------ Input data ------

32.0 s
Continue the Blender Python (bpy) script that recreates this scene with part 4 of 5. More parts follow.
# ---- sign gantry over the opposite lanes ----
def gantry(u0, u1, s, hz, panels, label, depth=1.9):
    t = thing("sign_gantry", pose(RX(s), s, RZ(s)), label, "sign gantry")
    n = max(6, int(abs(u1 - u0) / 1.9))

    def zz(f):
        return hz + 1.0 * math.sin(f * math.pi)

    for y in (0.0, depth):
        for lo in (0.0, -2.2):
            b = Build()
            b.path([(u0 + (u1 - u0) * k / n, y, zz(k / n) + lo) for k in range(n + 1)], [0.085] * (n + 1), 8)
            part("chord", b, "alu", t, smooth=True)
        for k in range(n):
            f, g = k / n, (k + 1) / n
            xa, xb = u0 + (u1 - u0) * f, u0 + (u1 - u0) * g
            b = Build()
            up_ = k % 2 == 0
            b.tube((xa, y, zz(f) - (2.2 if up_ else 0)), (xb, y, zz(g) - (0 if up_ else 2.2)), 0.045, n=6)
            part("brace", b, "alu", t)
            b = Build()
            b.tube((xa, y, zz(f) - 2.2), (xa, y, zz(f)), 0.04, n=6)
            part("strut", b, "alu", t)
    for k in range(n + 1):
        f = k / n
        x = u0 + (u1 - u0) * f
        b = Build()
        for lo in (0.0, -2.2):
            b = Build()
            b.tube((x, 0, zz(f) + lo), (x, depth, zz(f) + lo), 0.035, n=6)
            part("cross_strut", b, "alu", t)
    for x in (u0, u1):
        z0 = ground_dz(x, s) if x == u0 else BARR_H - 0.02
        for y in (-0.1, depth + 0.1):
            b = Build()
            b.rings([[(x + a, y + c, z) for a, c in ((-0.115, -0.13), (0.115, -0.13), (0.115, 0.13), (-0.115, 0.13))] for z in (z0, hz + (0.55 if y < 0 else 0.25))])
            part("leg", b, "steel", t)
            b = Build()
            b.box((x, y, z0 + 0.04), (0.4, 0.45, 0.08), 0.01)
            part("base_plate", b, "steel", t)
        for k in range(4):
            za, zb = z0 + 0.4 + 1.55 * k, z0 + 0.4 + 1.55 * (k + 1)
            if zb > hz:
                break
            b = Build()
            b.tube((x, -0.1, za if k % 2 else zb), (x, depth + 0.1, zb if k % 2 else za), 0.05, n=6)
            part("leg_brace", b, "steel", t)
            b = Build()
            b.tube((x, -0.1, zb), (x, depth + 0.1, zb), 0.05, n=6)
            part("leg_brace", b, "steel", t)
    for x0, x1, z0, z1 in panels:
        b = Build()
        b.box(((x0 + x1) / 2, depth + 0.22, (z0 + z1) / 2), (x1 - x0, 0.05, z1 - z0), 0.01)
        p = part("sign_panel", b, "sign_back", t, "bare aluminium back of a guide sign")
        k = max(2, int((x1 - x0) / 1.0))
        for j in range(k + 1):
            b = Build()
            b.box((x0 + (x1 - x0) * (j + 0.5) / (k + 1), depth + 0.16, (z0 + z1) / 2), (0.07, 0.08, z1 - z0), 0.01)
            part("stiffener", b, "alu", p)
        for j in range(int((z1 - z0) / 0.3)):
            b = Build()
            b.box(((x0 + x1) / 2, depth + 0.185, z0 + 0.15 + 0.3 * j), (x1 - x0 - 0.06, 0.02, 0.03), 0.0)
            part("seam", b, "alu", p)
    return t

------
------ Input data ------

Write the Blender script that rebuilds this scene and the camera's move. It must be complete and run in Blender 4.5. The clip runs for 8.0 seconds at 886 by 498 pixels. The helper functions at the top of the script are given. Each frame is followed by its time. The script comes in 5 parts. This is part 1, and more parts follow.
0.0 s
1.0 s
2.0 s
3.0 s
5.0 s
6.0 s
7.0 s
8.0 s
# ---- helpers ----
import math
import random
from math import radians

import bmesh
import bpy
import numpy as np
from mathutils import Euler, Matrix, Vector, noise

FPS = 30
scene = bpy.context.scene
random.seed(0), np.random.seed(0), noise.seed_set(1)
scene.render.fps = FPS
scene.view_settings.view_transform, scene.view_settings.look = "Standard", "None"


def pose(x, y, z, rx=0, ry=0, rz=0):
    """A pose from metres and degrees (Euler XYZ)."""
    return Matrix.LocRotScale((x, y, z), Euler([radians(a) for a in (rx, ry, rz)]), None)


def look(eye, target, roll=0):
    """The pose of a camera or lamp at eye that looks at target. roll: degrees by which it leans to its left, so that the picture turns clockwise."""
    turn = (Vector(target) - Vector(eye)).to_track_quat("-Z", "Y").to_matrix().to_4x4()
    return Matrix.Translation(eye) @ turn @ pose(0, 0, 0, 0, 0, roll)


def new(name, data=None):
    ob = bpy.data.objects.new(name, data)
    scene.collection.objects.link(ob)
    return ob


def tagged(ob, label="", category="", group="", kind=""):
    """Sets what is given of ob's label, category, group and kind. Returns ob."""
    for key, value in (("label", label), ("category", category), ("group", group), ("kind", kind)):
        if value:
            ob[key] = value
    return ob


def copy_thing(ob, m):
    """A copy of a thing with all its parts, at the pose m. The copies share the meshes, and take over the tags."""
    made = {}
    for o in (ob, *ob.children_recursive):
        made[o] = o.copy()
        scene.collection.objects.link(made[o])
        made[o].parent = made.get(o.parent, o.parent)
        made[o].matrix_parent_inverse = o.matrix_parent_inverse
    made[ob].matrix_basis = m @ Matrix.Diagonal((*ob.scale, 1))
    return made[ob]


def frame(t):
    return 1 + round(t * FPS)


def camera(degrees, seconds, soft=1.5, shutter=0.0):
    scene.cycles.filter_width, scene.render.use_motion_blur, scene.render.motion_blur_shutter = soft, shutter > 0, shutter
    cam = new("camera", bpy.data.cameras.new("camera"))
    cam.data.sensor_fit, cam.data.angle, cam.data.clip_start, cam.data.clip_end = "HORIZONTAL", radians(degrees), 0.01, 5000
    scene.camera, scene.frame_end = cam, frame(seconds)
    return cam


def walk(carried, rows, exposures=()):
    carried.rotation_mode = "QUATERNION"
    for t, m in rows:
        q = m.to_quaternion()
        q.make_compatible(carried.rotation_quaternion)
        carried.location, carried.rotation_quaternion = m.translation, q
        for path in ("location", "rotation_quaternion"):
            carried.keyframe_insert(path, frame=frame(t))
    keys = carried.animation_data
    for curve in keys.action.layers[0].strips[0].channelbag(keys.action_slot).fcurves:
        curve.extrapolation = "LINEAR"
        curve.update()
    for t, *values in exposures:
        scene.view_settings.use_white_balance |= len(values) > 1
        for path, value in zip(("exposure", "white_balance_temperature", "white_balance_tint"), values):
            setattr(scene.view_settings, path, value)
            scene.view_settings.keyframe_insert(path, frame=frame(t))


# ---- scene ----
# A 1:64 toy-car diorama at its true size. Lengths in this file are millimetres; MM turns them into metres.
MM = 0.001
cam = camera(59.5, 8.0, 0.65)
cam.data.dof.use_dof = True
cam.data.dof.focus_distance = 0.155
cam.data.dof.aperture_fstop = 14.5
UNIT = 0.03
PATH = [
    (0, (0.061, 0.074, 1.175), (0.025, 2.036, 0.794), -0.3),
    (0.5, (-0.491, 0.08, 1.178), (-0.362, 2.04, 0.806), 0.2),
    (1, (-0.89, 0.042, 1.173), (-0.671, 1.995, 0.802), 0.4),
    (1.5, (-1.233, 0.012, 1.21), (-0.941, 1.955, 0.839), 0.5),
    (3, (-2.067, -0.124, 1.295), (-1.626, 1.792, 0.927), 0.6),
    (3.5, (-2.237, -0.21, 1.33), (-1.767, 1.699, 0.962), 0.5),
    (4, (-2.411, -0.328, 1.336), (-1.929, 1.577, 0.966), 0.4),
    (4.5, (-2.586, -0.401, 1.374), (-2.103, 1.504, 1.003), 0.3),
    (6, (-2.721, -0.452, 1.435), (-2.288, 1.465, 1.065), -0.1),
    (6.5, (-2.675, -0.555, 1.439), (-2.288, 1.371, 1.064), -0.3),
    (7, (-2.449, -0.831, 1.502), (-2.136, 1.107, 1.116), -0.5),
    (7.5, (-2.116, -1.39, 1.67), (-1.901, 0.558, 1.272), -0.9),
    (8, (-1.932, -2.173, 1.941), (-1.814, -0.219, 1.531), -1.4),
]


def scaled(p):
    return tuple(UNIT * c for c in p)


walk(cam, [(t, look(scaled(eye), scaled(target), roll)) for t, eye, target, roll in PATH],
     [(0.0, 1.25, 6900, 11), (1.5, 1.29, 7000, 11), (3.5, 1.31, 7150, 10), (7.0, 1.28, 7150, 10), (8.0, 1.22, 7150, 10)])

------

## Task statement
The lines to quote run from the one containing "curve.update()" to the one containing "scene.view_settings.keyframe_insert(path, frame=frame(t))". Quote them exactly, with both of those lines, and nothing else.

## Finished answer
        curve.update()
    for t, *values in exposures:
        scene.view_settings.use_white_balance |= len(values) > 1
        for path, value in zip(("exposure", "white_balance_temperature", "white_balance_tint"), values):
            setattr(scene.view_settings, path, value)
            scene.view_settings.keyframe_insert(path, frame=frame(t))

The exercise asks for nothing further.